### Problem requirements
Would you transcribe the whole listing exactly, minus its pictures?

### Collected data
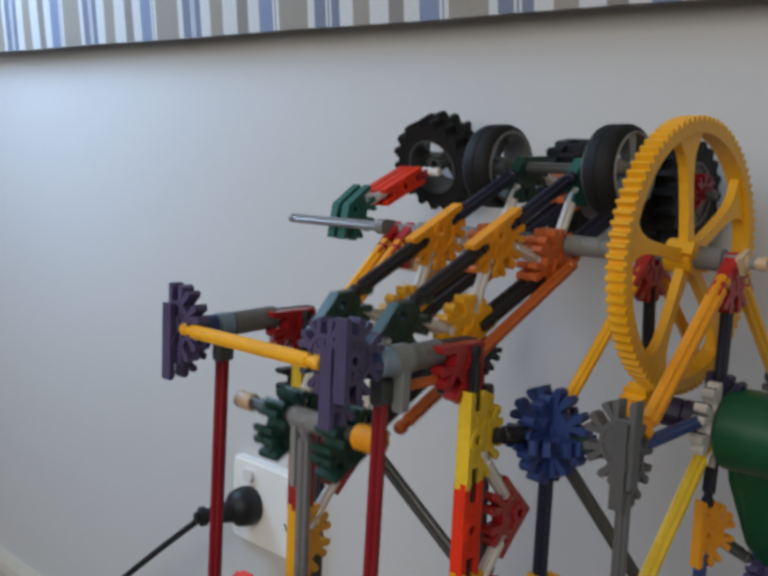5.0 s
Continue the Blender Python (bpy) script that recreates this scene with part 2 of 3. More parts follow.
def wall_with_window():
    bm = bmesh.new()
    x0, x1 = -1.27, -1.15
    for lo, hi in (((x0, -2.6, FLOOR_Z - 0.1), (x1, -1.10, 2.55)), ((x0, -0.15, FLOOR_Z - 0.1), (x1, WALL_Y + 0.12, 2.55)), ((x0, -1.10, FLOOR_Z - 0.1), (x1, -0.15, 0.9)), ((x0, -1.10, 2.0), (x1, -0.15, 2.55))):
        block(bm, lo, hi)
    return tagged(new("wall_west", mesh_of("wall_west", bm, PAINT)), "unseen off-white painted wall with an opening for its lamp", "wall", kind="structure")


wall_with_window()


# opening added for the rear fill lamp; this wall stays out of view
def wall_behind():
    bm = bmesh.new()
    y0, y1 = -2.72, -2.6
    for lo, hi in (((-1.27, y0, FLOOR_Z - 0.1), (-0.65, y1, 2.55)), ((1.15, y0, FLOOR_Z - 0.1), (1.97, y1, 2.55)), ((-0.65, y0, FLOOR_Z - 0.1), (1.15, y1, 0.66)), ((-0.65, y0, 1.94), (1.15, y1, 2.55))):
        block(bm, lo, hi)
    return tagged(new("wall_south", mesh_of("wall_south", bm, PAINT)), "unseen off-white painted wall with an opening for its lamp", "wall", kind="structure")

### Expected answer
5.0 s
Continue the Blender Python (bpy) script that recreates this scene with part 2 of 3. More parts follow.
def wall_with_window():
    bm = bmesh.new()
    x0, x1 = -1.27, -1.15
    for lo, hi in (((x0, -2.6, FLOOR_Z - 0.1), (x1, -1.10, 2.55)), ((x0, -0.15, FLOOR_Z - 0.1), (x1, WALL_Y + 0.12, 2.55)), ((x0, -1.10, FLOOR_Z - 0.1), (x1, -0.15, 0.9)), ((x0, -1.10, 2.0), (x1, -0.15, 2.55))):
        block(bm, lo, hi)
    return tagged(new("wall_west", mesh_of("wall_west", bm, PAINT)), "unseen off-white painted wall with an opening for its lamp", "wall", kind="structure")


wall_with_window()


# opening added for the rear fill lamp; this wall stays out of view
def wall_behind():
    bm = bmesh.new()
    y0, y1 = -2.72, -2.6
    for lo, hi in (((-1.27, y0, FLOOR_Z - 0.1), (-0.65, y1, 2.55)), ((1.15, y0, FLOOR_Z - 0.1), (1.97, y1, 2.55)), ((-0.65, y0, FLOOR_Z - 0.1), (1.15, y1, 0.66)), ((-0.65, y0, 1.94), (1.15, y1, 2.55))):
        block(bm, lo, hi)
    return tagged(new("wall_south", mesh_of("wall_south", bm, PAINT)), "unseen off-white painted wall with an opening for its lamp", "wall", kind="structure")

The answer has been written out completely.